John Eastman, the chairman of the National Organization for Marriage, then responded, unprompted, to the "scurrilous" remarks of the congressman.
"Rep. Blumenauer, it's your kind of statements that have empowered IRS agents to make determinations about which organizations qualify for the public good and which do not," Eastman boomed as Blumenauer listened silently. "The notion that defending traditional marriage doesn't qualify as a defense of the public good is preposterous."
Eastman testified that confidential portions of his organization's tax returns, including lists of major donors and their home addresses that appeared on the website of the Human Rights Campaign, were leaked by the IRS, a potential felony. He raised the issue with the IRS, but says no action has been taken to determine who was responsible for leaking the confidential records.

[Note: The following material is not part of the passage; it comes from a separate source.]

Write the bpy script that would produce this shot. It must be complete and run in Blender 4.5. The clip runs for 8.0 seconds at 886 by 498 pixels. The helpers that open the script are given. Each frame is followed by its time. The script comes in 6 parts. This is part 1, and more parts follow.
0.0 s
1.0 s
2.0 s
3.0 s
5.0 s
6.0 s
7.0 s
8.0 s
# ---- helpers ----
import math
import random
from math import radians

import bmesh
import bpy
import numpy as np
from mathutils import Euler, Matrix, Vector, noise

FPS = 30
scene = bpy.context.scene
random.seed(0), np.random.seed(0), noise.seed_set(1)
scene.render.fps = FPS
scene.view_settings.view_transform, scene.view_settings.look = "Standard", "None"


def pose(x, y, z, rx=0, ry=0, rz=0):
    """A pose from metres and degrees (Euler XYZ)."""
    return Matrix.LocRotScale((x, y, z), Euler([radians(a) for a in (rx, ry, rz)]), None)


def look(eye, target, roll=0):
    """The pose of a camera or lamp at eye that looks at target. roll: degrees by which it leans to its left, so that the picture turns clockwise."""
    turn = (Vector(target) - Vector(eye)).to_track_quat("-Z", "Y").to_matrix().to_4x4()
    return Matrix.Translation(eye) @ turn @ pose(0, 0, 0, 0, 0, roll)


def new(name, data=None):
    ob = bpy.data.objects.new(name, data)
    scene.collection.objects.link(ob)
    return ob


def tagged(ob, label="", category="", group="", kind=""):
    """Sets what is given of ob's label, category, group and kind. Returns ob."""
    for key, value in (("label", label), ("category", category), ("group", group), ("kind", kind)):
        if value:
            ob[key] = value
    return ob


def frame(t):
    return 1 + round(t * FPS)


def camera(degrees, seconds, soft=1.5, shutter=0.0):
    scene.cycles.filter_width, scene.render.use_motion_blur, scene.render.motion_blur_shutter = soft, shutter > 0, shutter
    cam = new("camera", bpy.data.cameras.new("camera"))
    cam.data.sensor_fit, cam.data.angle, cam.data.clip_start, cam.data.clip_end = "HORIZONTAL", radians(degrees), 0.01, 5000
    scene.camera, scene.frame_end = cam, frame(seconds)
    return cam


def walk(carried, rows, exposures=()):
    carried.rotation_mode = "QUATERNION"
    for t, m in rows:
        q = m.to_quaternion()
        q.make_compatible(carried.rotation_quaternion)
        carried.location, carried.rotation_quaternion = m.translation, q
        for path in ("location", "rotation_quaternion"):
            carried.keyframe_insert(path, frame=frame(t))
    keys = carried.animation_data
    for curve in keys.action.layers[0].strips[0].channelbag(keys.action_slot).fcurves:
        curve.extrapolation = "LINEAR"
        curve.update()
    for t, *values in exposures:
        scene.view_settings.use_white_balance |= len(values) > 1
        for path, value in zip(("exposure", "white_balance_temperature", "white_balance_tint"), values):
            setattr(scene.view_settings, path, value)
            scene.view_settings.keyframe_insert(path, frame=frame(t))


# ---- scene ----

"We jealously guard our donors as almost every other nonprofit does, particularly on the issues that we deal with which are so contentious that our donors, once they are identified, are harassed and intimidated and tried to be chilled away from supporting the cause that we advance," Eastman said. "This is unacceptable conduct in our democracy."
Rep. Dave Camp, R-Mich., the chairman of the Ways and Means committee, pledged to continue investigating the controversy until safeguards are implemented to prevent future targeting.
"While we might not know why this happened," he said, "please be assured that learning firsthand from you about how the IRS used the tax code to intimidate and harass you will help us take the steps necessary to make sure this never happens again."